Echoes said:
Bugno's first massive performance on EPO was the 1990 Milan-Sanremo. He was 27 back then. The fastest average speed ever. What troubles me - a friend made me realise that - is that Rolf Golz could follow him, while having a rather good reputation.
Reputations mean nothing
Echoes said:
I said earlier on that 1990 was a pivotal year in any way, including for the PDM rider. Argentin won the Tour of Flanders and Dhaenens was the only one who could keep his wheel. Later on Dhaenens got the World Title while he never proved such a great classic rider.
See, this is the problem with you Echoes, people keep explaining the same things to you over and over and you keep pretending that you didn't see it and repeating the same disproven allegations. You've been told many times Dhaenens had several podiums in Roubaix and Flanders, he was a great classics rider, but you keep insisting he was a nobody.

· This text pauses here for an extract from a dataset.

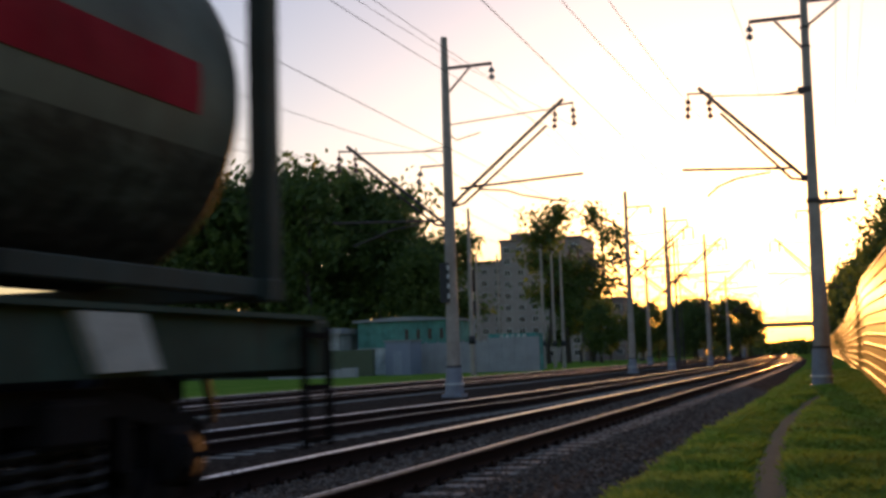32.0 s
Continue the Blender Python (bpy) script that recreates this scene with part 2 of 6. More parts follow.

He was also on EPO in the 1990 worlds, of course
Echoes said:
Chiapucci discovered at age 26 that he had potential. Same for Franco Ballerini winning the GP des Amériques and Paris-Brussels.
Again, you've been told many times Chiapucci had potential from an early age and was amateur italian champion. Sure he didn't progress as was expected until years later when he started on EPO early on and had a major breakthrough, but you love to insist on what you want the facts to be.
Echoes said:
Perhaps the very first experiment was Ferrari/Rominger at the 1989 Tour of Lombardy but that was the end of season ...
Yet another random speculation you post over and over despite being told a zillion times before. Romingers' hematocrit that day was 38%. He started taking EPO for the 1990 Vuelta where he boosted to 48%.